Once again I find myself up against the switch matrix. It seems that getting input from the pinball machine is going to be my biggest challenge from a hardware interface perspective once again. It took a bit of reading and a lot of digging around in code, but I have finally coded up a working system that appears to be driving the switch matrix properly. Not well. But functional.
This is pretty exciting for me. If you recall, when I was trying to get this working with the propeller chip it pretty much defeated me. I had too many variables in the equation. For those keeping score at home, it is really difficult to solve a problem when there are too many variables involved. I was up against: new hardware platform, new programming language, the unknown of trying to use the existing pinball CPU board "as-is", an ill-conceived attempt to use the same 8 pins on the chip for both input and output, an attempt to build and test the entire matrix in-toto (ie, drive columns read switches).
Lets just say that the approach used previously was, euphemism needed, lets see...ah yes, overly optimistic.
The new approach has been much more successful. First off, I have eliminated two big issues: I'm using C on an arm9 chip. Two things I am very familiar with. This alone has saved a lot of headache. It is no fun to try to debug something on hardware and using a programming language that you are just learning. Unless your goal is to learn that hardware and language, you are pretty much wasting time.

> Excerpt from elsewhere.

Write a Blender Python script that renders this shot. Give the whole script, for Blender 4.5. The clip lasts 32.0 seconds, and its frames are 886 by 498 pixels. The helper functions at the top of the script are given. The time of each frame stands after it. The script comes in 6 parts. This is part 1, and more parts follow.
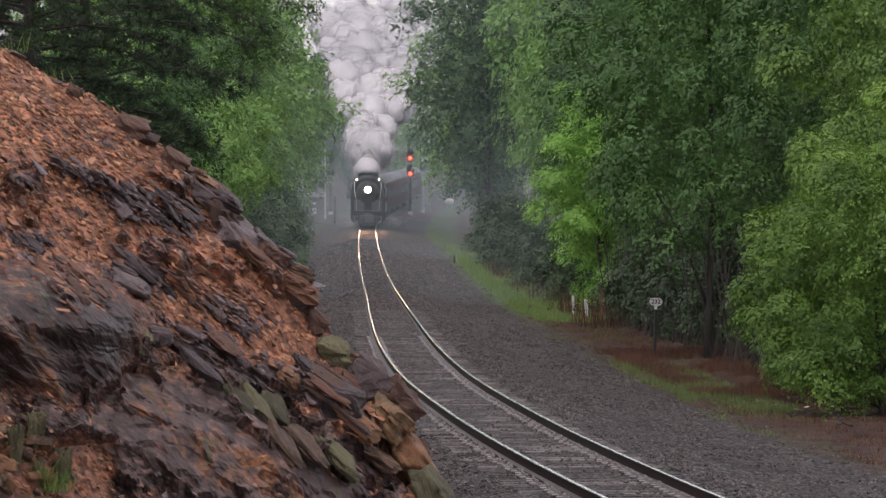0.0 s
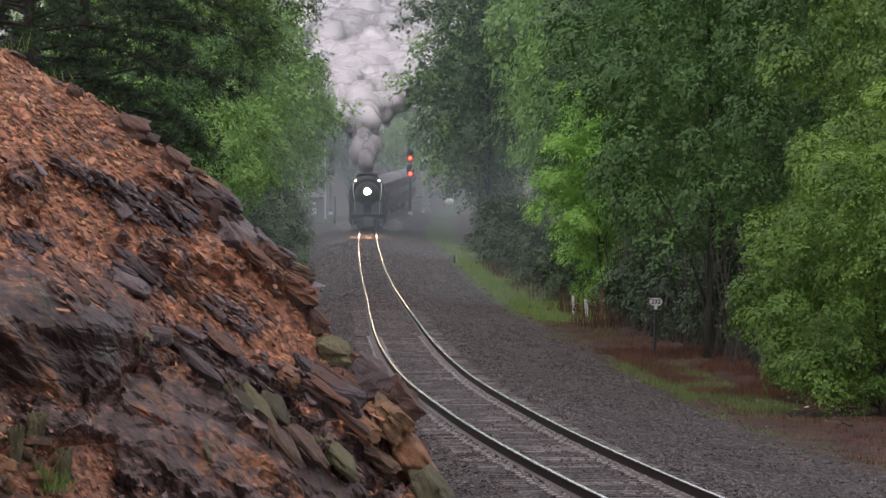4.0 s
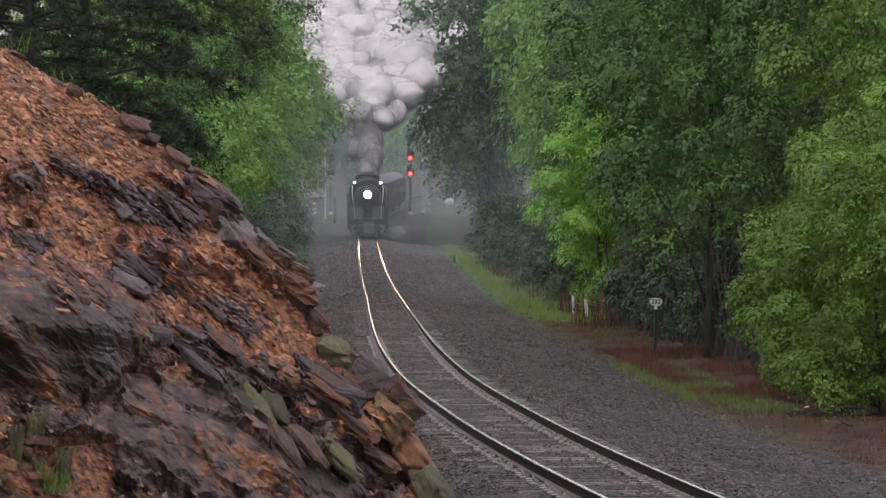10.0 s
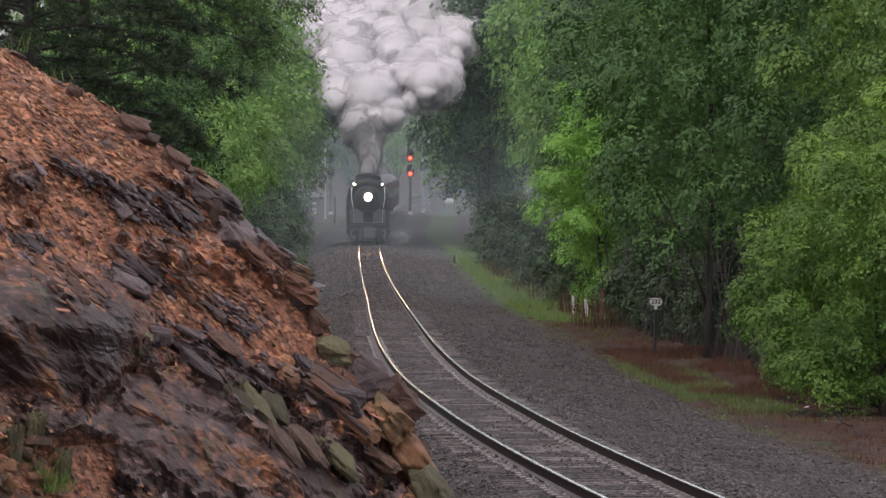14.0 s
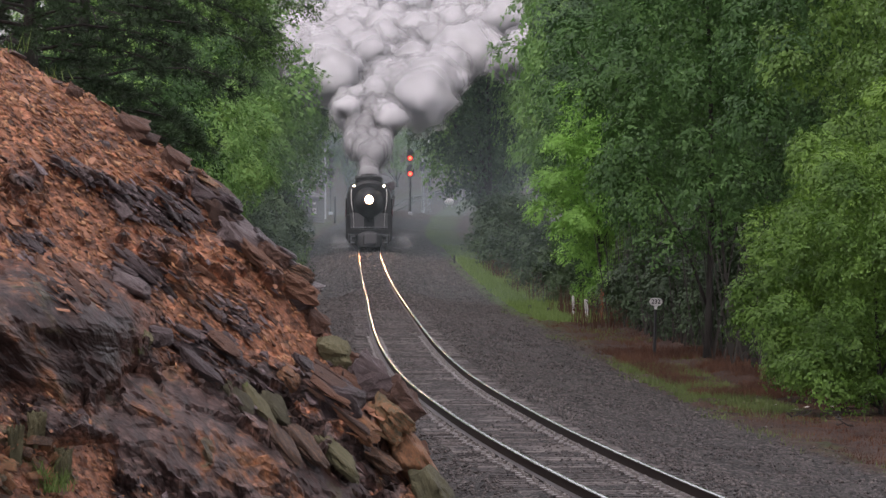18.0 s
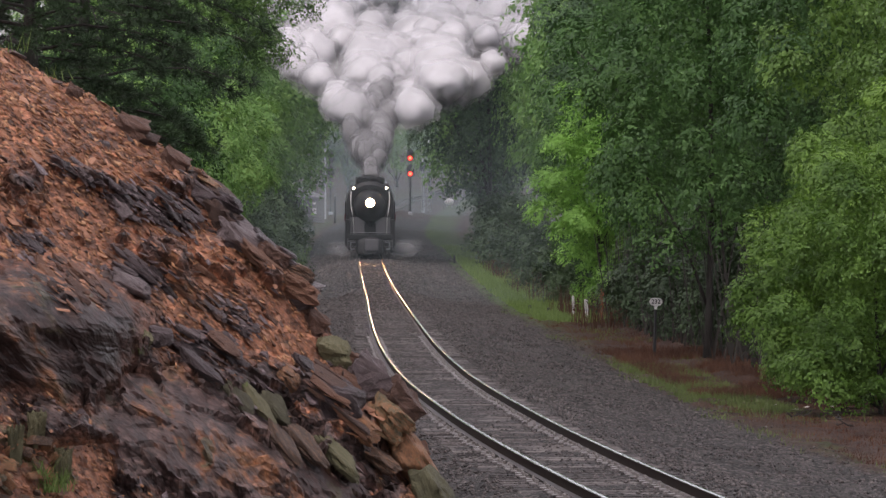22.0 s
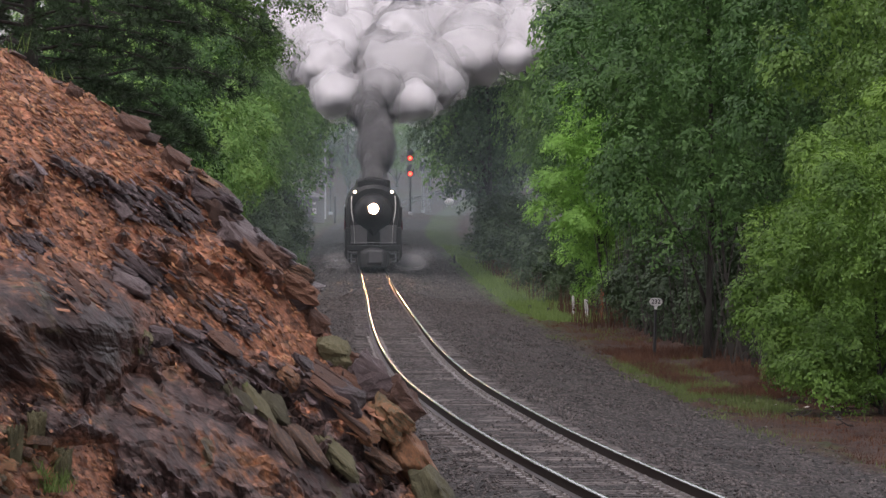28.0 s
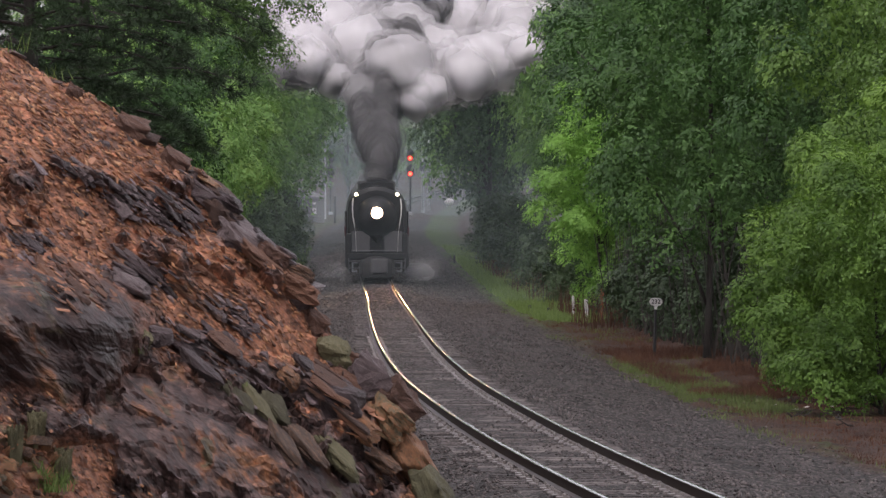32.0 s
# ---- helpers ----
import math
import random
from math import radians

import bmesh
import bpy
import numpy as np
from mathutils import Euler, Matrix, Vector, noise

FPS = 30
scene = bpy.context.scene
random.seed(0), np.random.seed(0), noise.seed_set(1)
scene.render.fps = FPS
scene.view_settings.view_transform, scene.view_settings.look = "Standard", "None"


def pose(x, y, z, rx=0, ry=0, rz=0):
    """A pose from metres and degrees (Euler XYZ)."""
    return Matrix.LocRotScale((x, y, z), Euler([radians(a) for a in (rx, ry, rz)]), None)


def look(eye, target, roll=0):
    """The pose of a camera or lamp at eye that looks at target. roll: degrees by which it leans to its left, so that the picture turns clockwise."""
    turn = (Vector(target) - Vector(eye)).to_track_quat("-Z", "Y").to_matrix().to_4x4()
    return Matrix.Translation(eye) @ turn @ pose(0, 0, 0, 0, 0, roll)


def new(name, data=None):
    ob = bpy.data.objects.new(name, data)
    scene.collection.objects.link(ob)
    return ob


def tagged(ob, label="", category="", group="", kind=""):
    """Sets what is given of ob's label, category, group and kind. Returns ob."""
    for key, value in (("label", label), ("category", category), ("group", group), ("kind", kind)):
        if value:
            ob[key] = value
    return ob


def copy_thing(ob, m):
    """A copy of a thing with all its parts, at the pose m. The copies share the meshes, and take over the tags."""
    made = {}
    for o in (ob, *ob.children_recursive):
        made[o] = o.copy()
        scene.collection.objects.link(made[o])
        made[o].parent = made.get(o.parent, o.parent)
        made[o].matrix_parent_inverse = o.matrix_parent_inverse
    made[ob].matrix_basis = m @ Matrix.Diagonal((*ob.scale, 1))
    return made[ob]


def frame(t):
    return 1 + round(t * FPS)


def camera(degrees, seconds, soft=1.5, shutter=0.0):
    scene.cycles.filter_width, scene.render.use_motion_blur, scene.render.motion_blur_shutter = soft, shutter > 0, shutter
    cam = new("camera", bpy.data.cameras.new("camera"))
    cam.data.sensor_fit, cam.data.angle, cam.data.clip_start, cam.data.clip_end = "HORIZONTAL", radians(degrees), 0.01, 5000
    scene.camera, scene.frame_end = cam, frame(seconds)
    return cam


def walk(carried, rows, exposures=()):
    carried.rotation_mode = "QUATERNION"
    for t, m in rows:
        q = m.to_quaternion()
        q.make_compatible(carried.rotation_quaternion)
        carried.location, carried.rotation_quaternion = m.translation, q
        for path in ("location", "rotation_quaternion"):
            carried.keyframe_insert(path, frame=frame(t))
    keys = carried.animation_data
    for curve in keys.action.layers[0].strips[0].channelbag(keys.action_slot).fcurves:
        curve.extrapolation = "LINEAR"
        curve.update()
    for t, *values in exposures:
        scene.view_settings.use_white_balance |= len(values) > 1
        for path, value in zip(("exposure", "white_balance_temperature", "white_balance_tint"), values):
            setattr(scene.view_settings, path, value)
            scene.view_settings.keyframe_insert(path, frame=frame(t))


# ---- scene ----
from mathutils import kdtree

# camera on a tripod on the bank, long lens
CAM_Z = 6.4
cam = camera(10.0, 32.0, soft=1.4)
CAM_POSE = pose(0, 0, CAM_Z, 90 - 0.997, 0, 0)
walk(cam, [(0, CAM_POSE), (32, CAM_POSE)], exposures=[(0, 0.95, 6700, 20), (32, 0.95, 6700, 20)])

# world: rainy overcast day
world = bpy.data.worlds.new("overcast_sky")
scene.world = world
world.use_nodes = True
wn, wl = world.node_tree.nodes, world.node_tree.links
wn.clear()
w_out = wn.new("ShaderNodeOutputWorld")
w_bg = wn.new("ShaderNodeBackground")
w_sky = wn.new("ShaderNodeTexSky")
w_sky.sky_type = 'NISHITA'
w_sky.sun_disc = False
SUN_EL, SUN_ROT = 62.0, 200.0
w_sky.sun_elevation = radians(SUN_EL)
w_sky.sun_rotation = radians(SUN_ROT)
w_sky.air_density, w_sky.dust_density, w_sky.ozone_density = 1.0, 1.5, 1.0
w_hsv = wn.new("ShaderNodeHueSaturation")
w_hsv.inputs["Saturation"].default_value = 0.22
wl.new(w_sky.outputs[0], w_hsv.inputs["Color"])
wl.new(w_hsv.outputs[0], w_bg.inputs["Color"])
w_bg.inputs["Strength"].default_value = 0.15
wl.new(w_bg.outputs[0], w_out.inputs["Surface"])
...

Second, I have a nice functioning simulation environment. This is a huge win. Being able to cross compile for either the simulator or the board has save a lot of grief. Yes I know that I have to validate the simulator and there may be bugs there, but at least I am able to rough out structure and code flow. With the propeller this was a lot harder.
Third and most important I am taking a baby-steps approach. I'm not sure what foolish notion caused me to think I could fully code the switch matrix driver and expect it to work, particularly in light of the fact that i really didn't understand the hardware. This time around I have been coding up small tests, checking in simulator and on hardware, then incorporating the working code into the game system or kernel drivers as appropriate. Funny thing is, I know better. At least now I'm acting like it.
This all brings me to where I am currently. I have code that can select a switch row. I decided to use a shift register (74HC595) to expand the IO so that 3 pins can select one of 8 columns. This is working very well and has the added benefit of being code I will reuse when driving the remaining components (solenoids, flash lamps and lamp matrix). Just last night I finished coding and testing reading of switch inputs on a dedicated set of 8 pins. This is working (not as well as I'd like, but it is working). The input was slightly more difficult due to a key misunderstand about setting up the GPIO pins on the s3c2410 board. But now it works and the knowlege is mine.
The next step should prove interesting. I have isolated and soldered a connector cable in to the Data East CPU board switch column and row hardware. All I need to do (in theory) is hook the cable from the protoboard to the CPU board and see what happens. If all goes well I expect to be able to read switches from the machine itself. Once that is working I can start addressing all of the other fun problems that come with reading hardware switches (missing switch closures and de-bouncing being the two biggies).
Not quite the speed at which I'd like to be progressing, but progress none the less.